[Edited to engage directly with "Please help me to complete Case II"]
You write, "I assume that $y=\inf A=$ least element." The difficulty with this has been noted in the comments, but since it is still in the body of the question, I want to address it:
The infimum of a set is not the same thing as the least element of a set. The infimum of the set $P$ of positive reals, for example, is zero, but the least element of $P$ is ... well, it isn't, it doesn't exist; $P$ has no least element.
What is true is that if a set (of reals) has both a least element and an infimum then they are equal.
Now, $A$ is defined to be a subset of the rationals. It follows that if $A$ has a least element, then that least element is rational, so we are just trying to prove that $A$ has no least element.

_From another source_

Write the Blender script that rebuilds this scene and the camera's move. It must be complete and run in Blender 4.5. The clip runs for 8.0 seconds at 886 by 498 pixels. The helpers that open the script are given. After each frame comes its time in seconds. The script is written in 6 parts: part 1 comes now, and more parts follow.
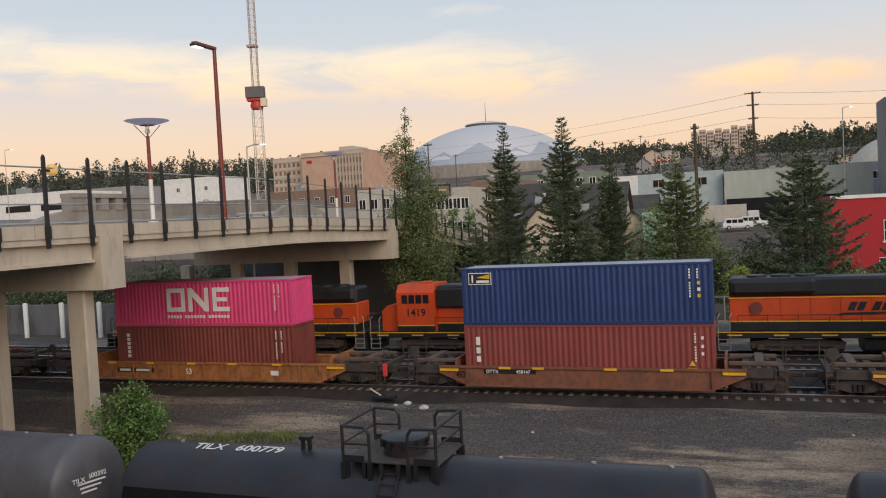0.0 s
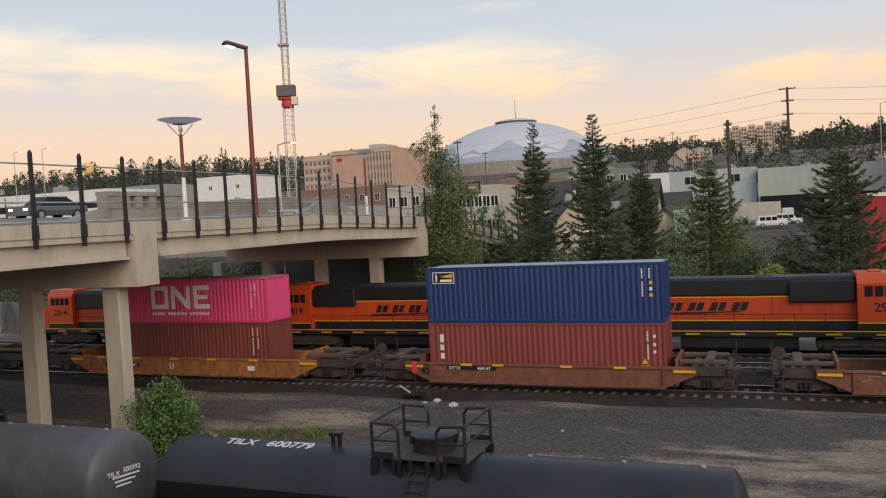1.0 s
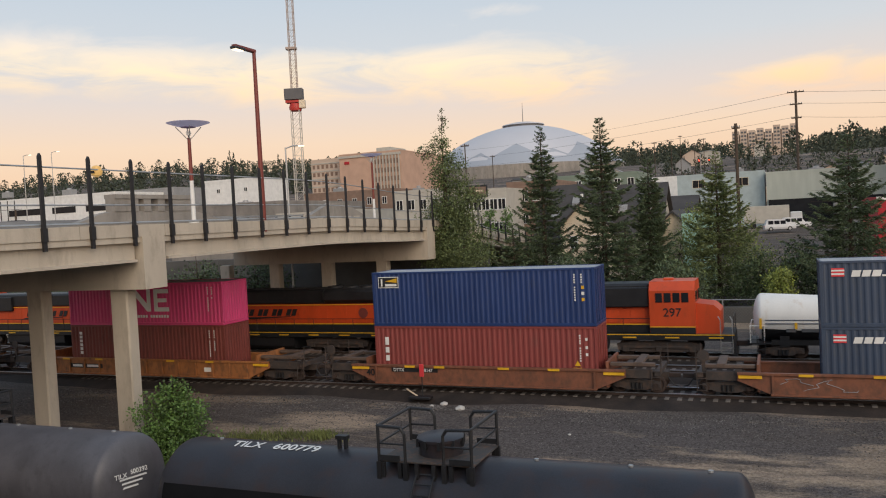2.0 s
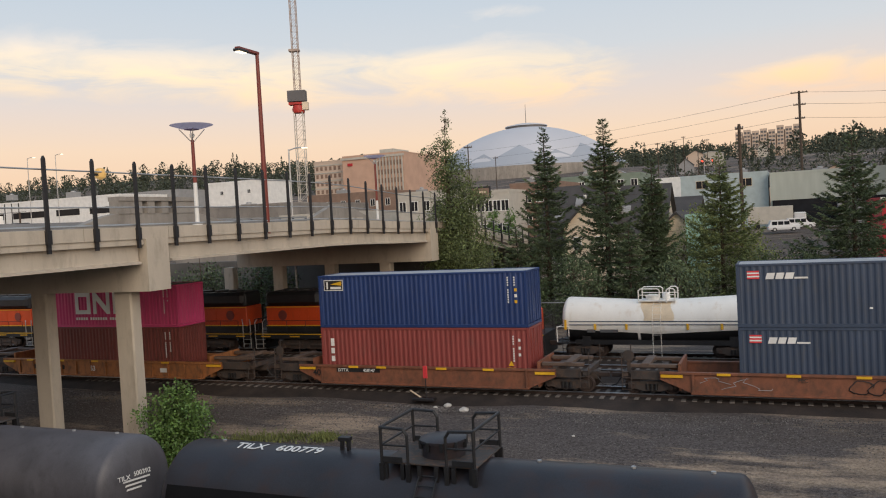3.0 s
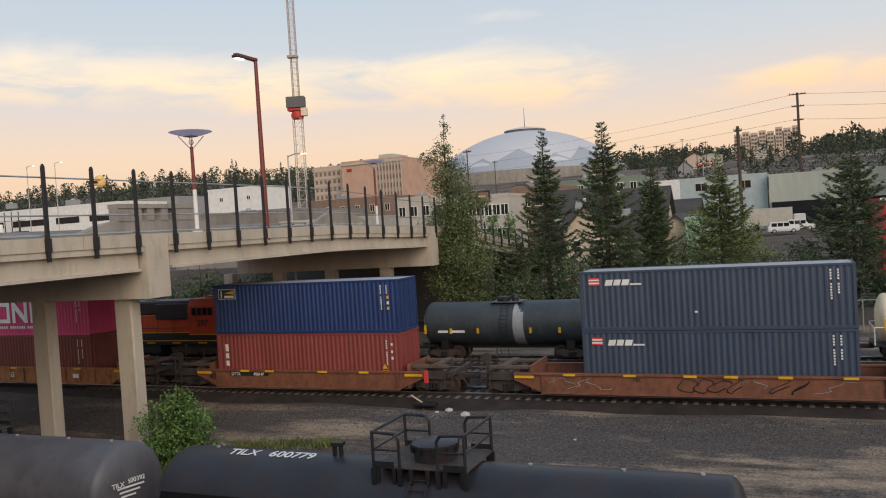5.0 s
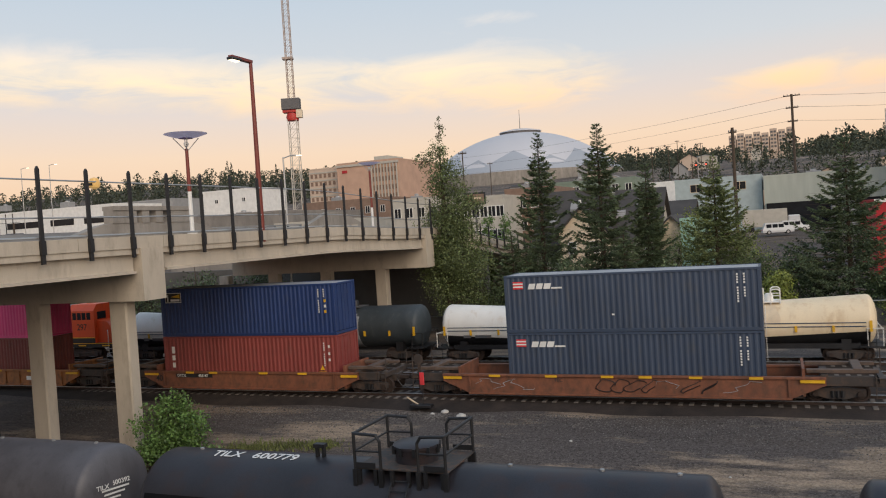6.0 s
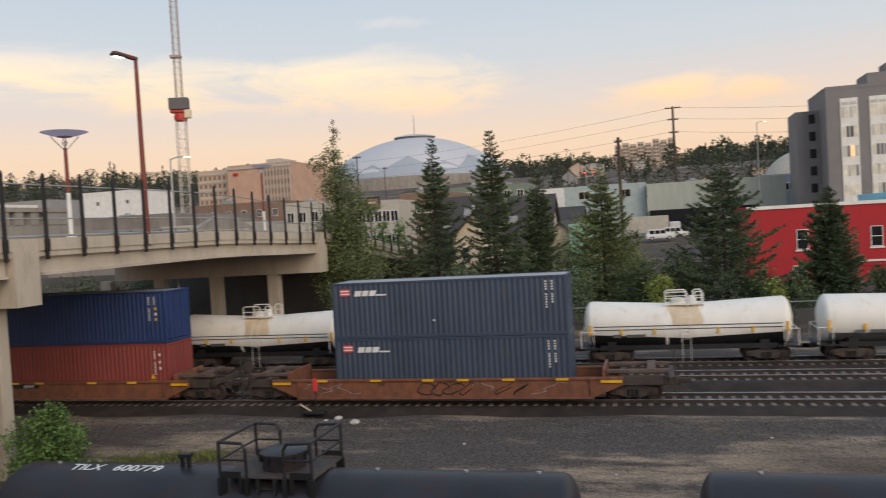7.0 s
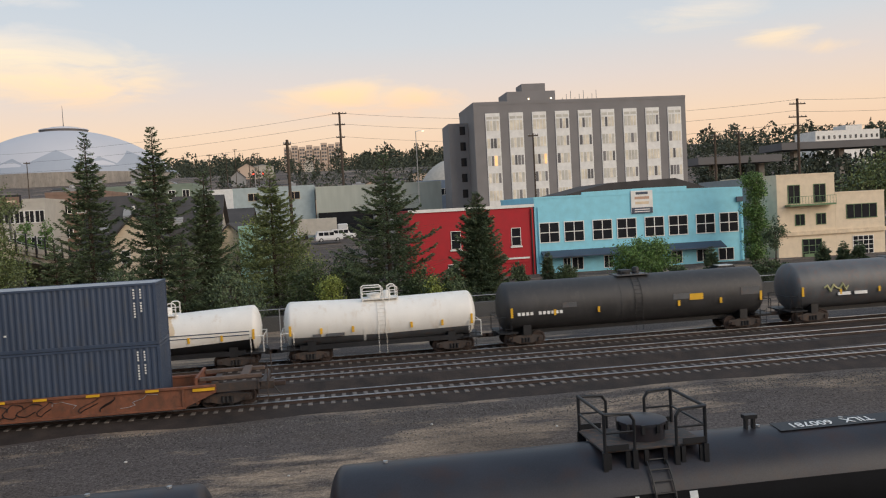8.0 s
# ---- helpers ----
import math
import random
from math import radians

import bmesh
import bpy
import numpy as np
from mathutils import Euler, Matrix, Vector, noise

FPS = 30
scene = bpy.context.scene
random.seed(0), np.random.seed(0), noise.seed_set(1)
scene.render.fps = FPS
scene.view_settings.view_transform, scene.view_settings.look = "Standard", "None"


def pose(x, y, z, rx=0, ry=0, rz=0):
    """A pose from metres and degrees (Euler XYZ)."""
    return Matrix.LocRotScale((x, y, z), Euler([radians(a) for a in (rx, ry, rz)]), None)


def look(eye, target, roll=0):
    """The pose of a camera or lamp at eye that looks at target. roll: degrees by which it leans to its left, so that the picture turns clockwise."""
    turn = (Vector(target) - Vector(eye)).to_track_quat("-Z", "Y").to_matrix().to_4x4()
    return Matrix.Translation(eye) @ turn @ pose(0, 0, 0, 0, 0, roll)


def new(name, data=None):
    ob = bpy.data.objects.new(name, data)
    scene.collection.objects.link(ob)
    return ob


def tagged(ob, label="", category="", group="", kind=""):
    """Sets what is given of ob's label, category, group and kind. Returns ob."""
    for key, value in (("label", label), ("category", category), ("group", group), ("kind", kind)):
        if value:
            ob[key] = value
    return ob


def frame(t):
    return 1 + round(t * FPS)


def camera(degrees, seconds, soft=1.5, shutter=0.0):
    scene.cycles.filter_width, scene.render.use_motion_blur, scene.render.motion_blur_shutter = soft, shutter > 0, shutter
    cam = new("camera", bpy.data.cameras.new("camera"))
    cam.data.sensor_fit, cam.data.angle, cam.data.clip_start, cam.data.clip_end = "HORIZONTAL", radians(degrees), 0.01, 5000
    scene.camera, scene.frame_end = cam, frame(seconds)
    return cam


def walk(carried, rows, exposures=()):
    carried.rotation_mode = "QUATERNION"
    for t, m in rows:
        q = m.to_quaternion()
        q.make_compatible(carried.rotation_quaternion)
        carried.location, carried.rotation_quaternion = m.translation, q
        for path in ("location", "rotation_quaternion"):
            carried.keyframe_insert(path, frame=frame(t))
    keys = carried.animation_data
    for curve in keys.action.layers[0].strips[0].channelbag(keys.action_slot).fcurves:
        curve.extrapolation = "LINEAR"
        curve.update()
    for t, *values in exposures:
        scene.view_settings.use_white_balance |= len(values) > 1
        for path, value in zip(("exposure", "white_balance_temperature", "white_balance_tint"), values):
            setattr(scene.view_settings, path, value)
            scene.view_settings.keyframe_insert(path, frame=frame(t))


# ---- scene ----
cam = camera(57.34, 8.0, soft=1.1, shutter=0.14)
W, TURN = 9.0, 19.9          # eye height over the ties; the tracks' bearing against the path's yaw
PATH = [(0.0, -0.1, -2.2, 3.0), (0.5, 1.24, -2.31, 3.11), (1.0, 1.99, -2.26, 3.03), (1.5, 2.33, -2.12, 2.97),
        (3.0, 2.73, -1.89, 3.09), (3.5, 2.75, -1.82, 3.45), (4.0, 2.77, -1.7, 3.69), (4.5, 2.82, -1.62, 3.59),
        (6.0, 2.39, -1.47, 3.68), (6.5, 1.73, -1.41, 3.59), (6.8, -0.84, -1.5, 3.45), (6.9, -2.66, -1.54, 3.4), (7.0, -5.08, -1.59, 3.36),
        (7.1, -8.3, -1.68, 3.34), (7.3, -14.8, -1.9, 3.3), (7.5, -21.51, -2.14, 3.29), (7.6, -24.1, -2.3, 3.25), (7.8, -27.0, -2.6, 3.14),
        (8.0, -28.13, -2.76, 3.08)]
walk(cam, [(t, pose(0, 0, W, 90 + p, r, y + TURN)) for t, y, p, r in PATH])

# ---- light ----
world = bpy.data.worlds.new("dusk_sky")
scene.world = world
world.use_nodes = True
wn, wl = world.node_tree.nodes, world.node_tree.links
wn.clear()


def wnode(kind, **sets):
    n = wn.new(kind)
    for k, v in sets.items():
        n.inputs[k].default_value = v
    return n


def wramp(stops):
    r = wn.new("ShaderNodeValToRGB")
    e = r.color_ramp.elements
    while len(e) < len(stops):
        e.new(0.5)
    for k, (p, c) in enumerate(stops):
        e[k].position, e[k].color = p, (*c, 1)
    return r


wc = wn.new("ShaderNodeTexCoord")
sep = wn.new("ShaderNodeSeparateXYZ")
wl.new(wc.outputs["Generated"], sep.inputs[0])
def wmath(op, a, b=None, c=None):
    n = wn.new("ShaderNodeMath")
    n.operation = op
    for k, v in enumerate((a, b, c)):
        if v is None:
            continue
        if isinstance(v, (int, float)):
            n.inputs[k].default_value = v
        else:
            wl.new(v, n.inputs[k])
    return n.outputs[0]


el = wmath("DEGREES", wmath("ARCSINE", sep.outputs["Z"]))
az = wmath("DEGREES", wmath("ARCTAN2", sep.outputs["X"], sep.outputs["Y"]))
grad = wramp([(0.0, (0.72, 0.46, 0.31)), (0.05, (0.80, 0.53, 0.345)), (0.10, (0.82, 0.60, 0.425)), (0.15, (0.70, 0.60, 0.54)), (0.20, (0.58, 0.60, 0.62)), (0.30, (0.47, 0.55, 0.63)), (0.7, (0.30, 0.40, 0.53))])
wl.new(sep.outputs["Z"], grad.inputs[0])
# wind-drawn cloud banks at their bearings and heights, broken up by noise
comb = wn.new("ShaderNodeCombineXYZ")
wl.new(wmath("MULTIPLY", az, 0.13), comb.inputs[0])
wl.new(wmath("MULTIPLY", el, 0.55), comb.inputs[1])
cn = wnode("ShaderNodeTexNoise", Scale=1.0, Detail=8.0, Roughness=0.58, Distortion=0.6)
wl.new(comb.outputs[0], cn.inputs["Vector"])
total = None
for a0, e0, sa, se, wgt in ((-48, 11.2, 11, 1.7, 0.85), (-34, 10.0, 7, 1.5, 0.8), (-21, 10.6, 8, 1.9, 0.75), (-15, 9.0, 5, 1.2, 0.75), (-18, 14.2, 3, 0.5, 0.35), (2, 8.1, 5, 1.2, 0.9), (7, 7.6, 3, 0.9, 0.5), (26, 12.0, 4.5, 0.9, 0.55), (31, 9.9, 2.5, 0.7, 0.5), (34, 8.9, 2, 0.5, 0.5), (75, 10, 18, 2.2, 0.7), (-95, 11, 20, 2.5, 0.7), (150, 10, 30, 2.5, 0.7)):
    u = wmath("POWER", wmath("ABSOLUTE", wmath("DIVIDE", wmath("SUBTRACT", az, a0), sa)), 2.0)
    v = wmath("POWER", wmath("ABSOLUTE", wmath("DIVIDE", wmath("SUBTRACT", el, e0), se)), 2.0)
    e = wmath("MULTIPLY", wmath("EXPONENT", wmath("MULTIPLY", wmath("ADD", u, v), -1.0)), wgt)
    total = e if total is None else wmath("ADD", total, e)
dens = wmath("ADD", total, wmath("MULTIPLY", wmath("SUBTRACT", cn.outputs["Fac"], 0.55), wmath("MULTIPLY_ADD", total, 3.2, 0.3)))
cmask = wramp([(0.12, (0, 0, 0)), (0.45, (0.55, 0.55, 0.55)), (0.95, (1, 1, 1))])
wl.new(dens, cmask.inputs[0])
ccol = wramp([(0.10, (0.86, 0.52, 0.36)), (0.15, (1.0, 0.70, 0.40)), (0.185, (0.98, 0.78, 0.52)), (0.22, (0.84, 0.74, 0.64)), (0.30, (0.74, 0.72, 0.70))])
wl.new(sep.outputs["Z"], ccol.inputs[0])
mix = wn.new("ShaderNodeMix")
mix.data_type = "RGBA"
wl.new(cmask.outputs[0], mix.inputs["Factor"])
wl.new(grad.outputs[0], mix.inputs["A"])
wl.new(ccol.outputs[0], mix.inputs["B"])
bg1 = wnode("ShaderNodeBackground", Strength=1.03)
wl.new(mix.outputs["Result"], bg1.inputs["Color"])
sky = wn.new("ShaderNodeTexSky")
sky.sky_type, sky.sun_disc, sky.sun_elevation, sky.sun_rotation = "NISHITA", False, radians(25), radians(136)
bg2 = wnode("ShaderNodeBackground", Strength=0.008)
wl.new(sky.outputs[0], bg2.inputs["Color"])
addn, wout = wn.new("ShaderNodeAddShader"), wn.new("ShaderNodeOutputWorld")
wl.new(bg1.outputs[0], addn.inputs[0])
wl.new(bg2.outputs[0], addn.inputs[1])
wl.new(addn.outputs[0], wout.inputs["Surface"])
sun = new("sun", bpy.data.lights.new("sun", "SUN"))
sun.data.energy, sun.data.angle, sun.data.color = 1.75, radians(48), (1.0, 0.82, 0.64)
sun.matrix_world = look((41, -12, 28), (0, 30, 0))
scene.view_settings.exposure = 0.1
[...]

Now in Case II, you are assuming $y$ is not in $A$. If by $y$ you mean $\inf A$, then you are assuming $\inf A$ is not in $A$, which is the same as saying that $A$ has no least element, and we're done. If by $y$ you mean the least element of $A$, then Case II doesn't exist, since it makes no sense to ask what happens if the least element of $A$ isn't an element of $A$. So, no matter what you mean by $y$, there is nothing needing doing in order to complete Case II.
[Previous version of answer:]
You have already shown that if $y$ is any element of $A$ then there is a smaller element of $A$ (namely, $y-k$). This proves there is no smallest element of $A$.